Un día la buscó y la vio otra vez. Era la versión adulta de la misma que lo había enamorado. Amigos, likes y comentarios hasta que un día Paula fue al frente: lo invitó a un recital. Esa noche se enteró de que ella venía de una relación violenta y que tenía un hijo de 19 años.
“Nos reencontramos como amigos. La pasé a buscar lleno de temores. ¡Treinta y tres años sin vernos! ¿De qué íbamos a charlar? Pero desde el minuto cero hubo una confianza mágica y química, como si nunca hubiésemos dejado de vernos”, cuenta con voz de adolescente. “Los dos sentimos que nos estábamos preparando para llegar a esta relación. Hoy nos vemos desde el punto de vista del amor bien entendido. No vivimos juntos ni lo tenemos pensado todavía porque ella vive con su hijo que estudia odontología. Tenemos muchos amigos, salimos y compartimos. Hay confianza total. No existen los celos. Me llevo muy bien con su hijo, pero cuidamos la intimidad de su familia y la relación. No me quedo a dormir en su casa, respeto sus espacios. A veces, salimos los tres juntos y hasta hemos pensado en irnos de vacaciones con él y su novia. Queremos ir armando una familia ensamblada funcional”.
Héctor no tiene hijos, pero es algo que ya descartó. Hoy le importa más tener una buena relación de pareja como la que disfruta con Paula: “Ella no puede tener hijos, no solo por la edad sino porque le extirparon el útero. Además, creo que sería egoísta por mi parte pretender tener hijos a mi edad”.

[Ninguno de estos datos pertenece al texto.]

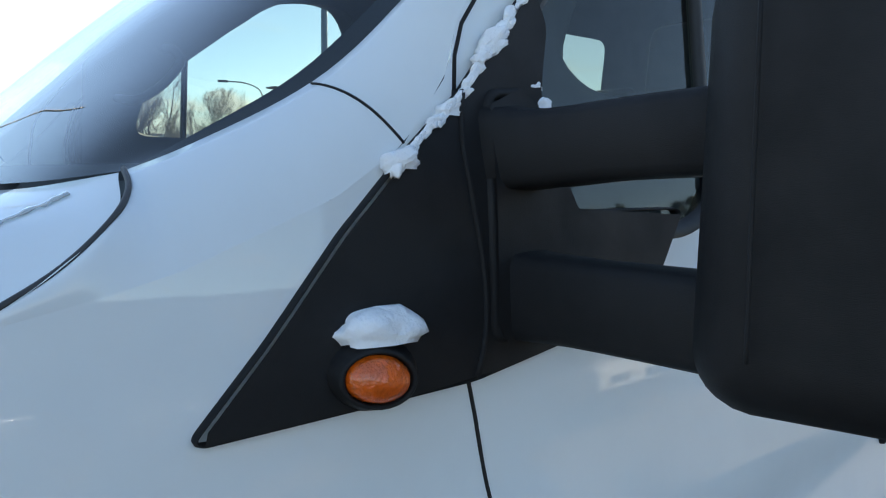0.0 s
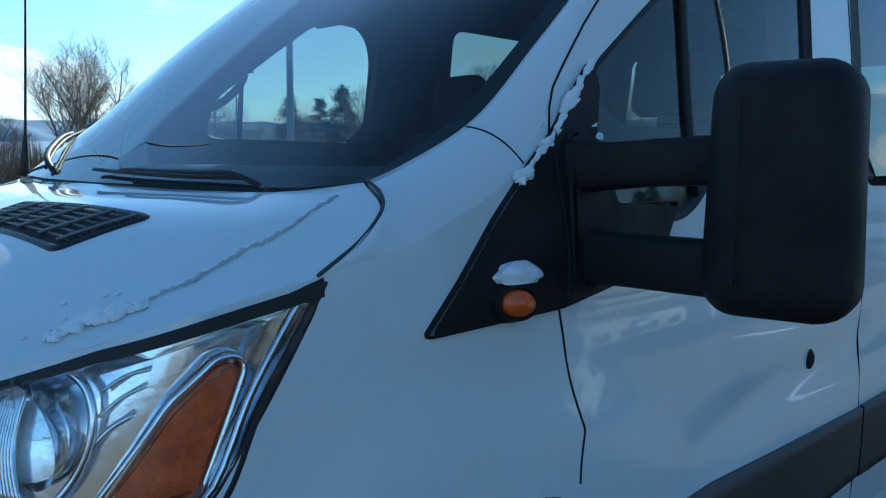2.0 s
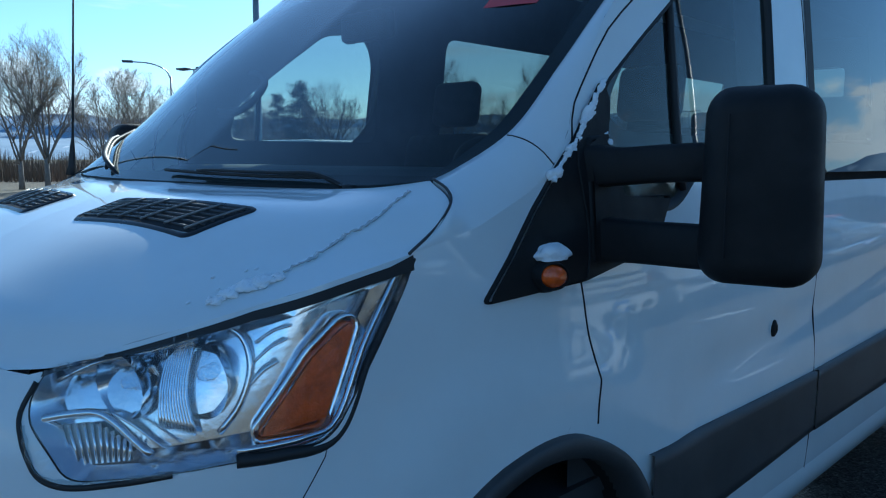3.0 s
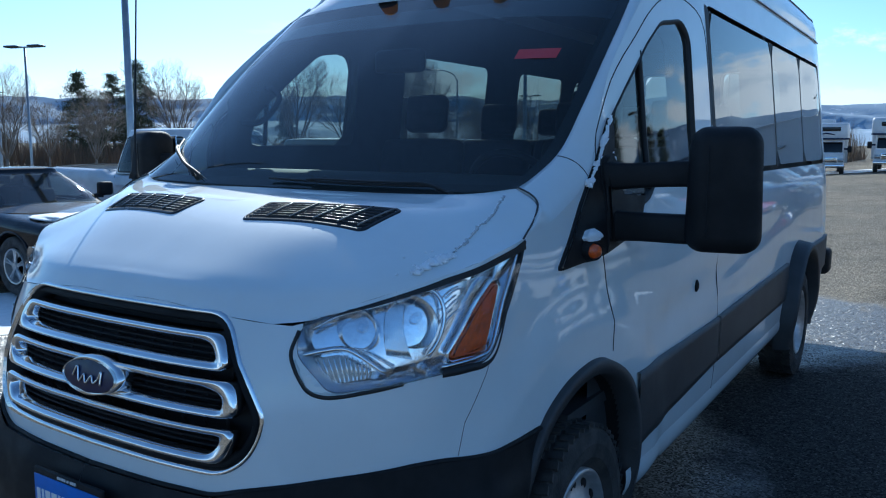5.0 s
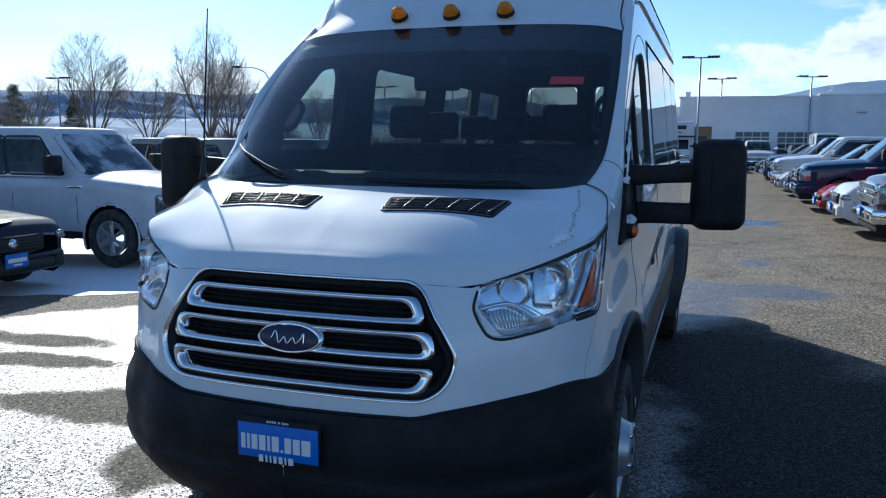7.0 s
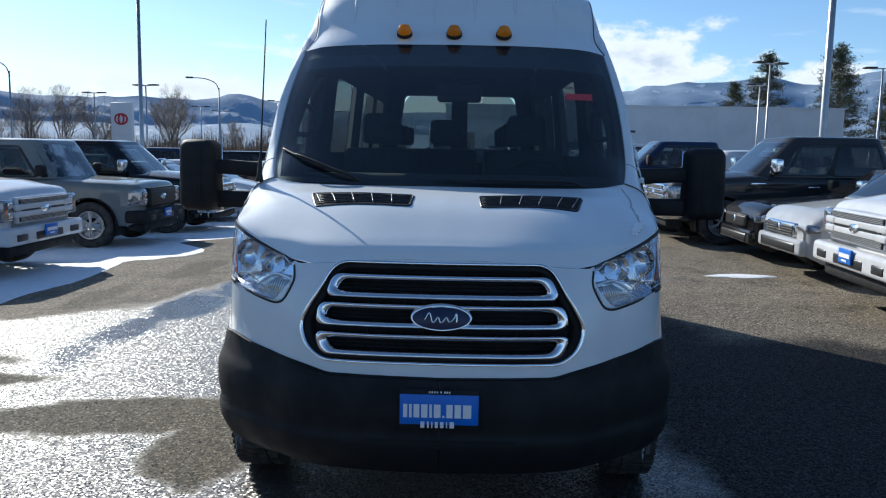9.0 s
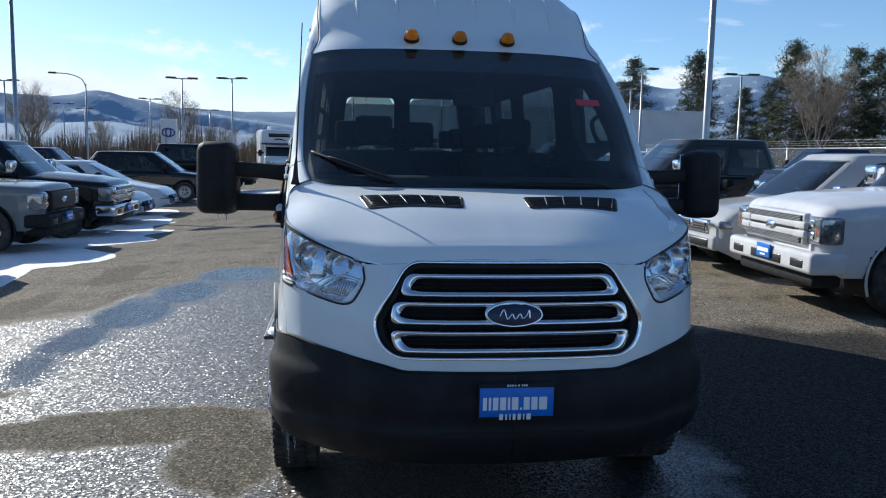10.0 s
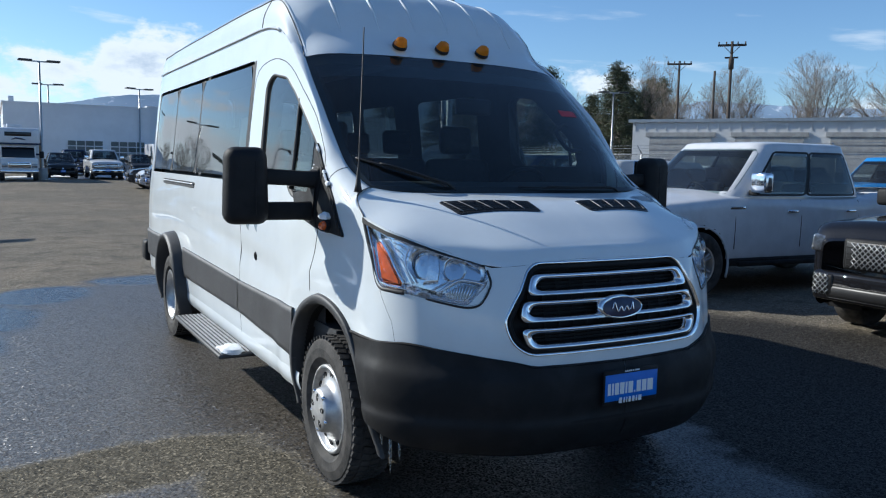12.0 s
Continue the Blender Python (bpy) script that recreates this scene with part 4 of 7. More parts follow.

Héctor cuenta que su padre rehízo su vida con una buena mujer que lo aconseja como una madre. Las cosas se acomodaron en el tablero de su vida. Se siente pleno y feliz. “Con mi pareja anterior estaba dejando de ser yo. Pasaban meses y meses sin tener relaciones. Me había convertido en una persona asexuada. Había perdido mi personalidad. Ella me estaba cooptando y yo la justificaba por la muerte de su hija. Tenía miedos y no sabía cómo salir de dónde estaba. Por suerte la terapia me salvó y encontré al amor de mi vida. Estoy maravillado. Es la oportunidad del gran amor, después de todo lo malo que atravesamos. Sin coacciones, con libertad. Y no hablo de una pareja abierta, no me malinterpretes, hablo de poder ser una persona independiente y en pareja. Nos vamos eligiendo todos los días. Después de lo vivido, para mí esto es magia. No me imagino mi vida sin ella. Ojalá que sea para siempre”.
¿Casamiento? “Antes decía que ni loco me casaba. Hoy te digo que sí, que me encantaría casarme con Paula. Y, cuando se dé, podríamos convivir. No sé cómo sigue, pero somos felices”.
La mejor definición de cómo está Héctor hoy se la dio una amiga, la misma que le recomendó hacer terapia: “Vos antes te reías con la mitad de la cara, ahora sonreís entero”.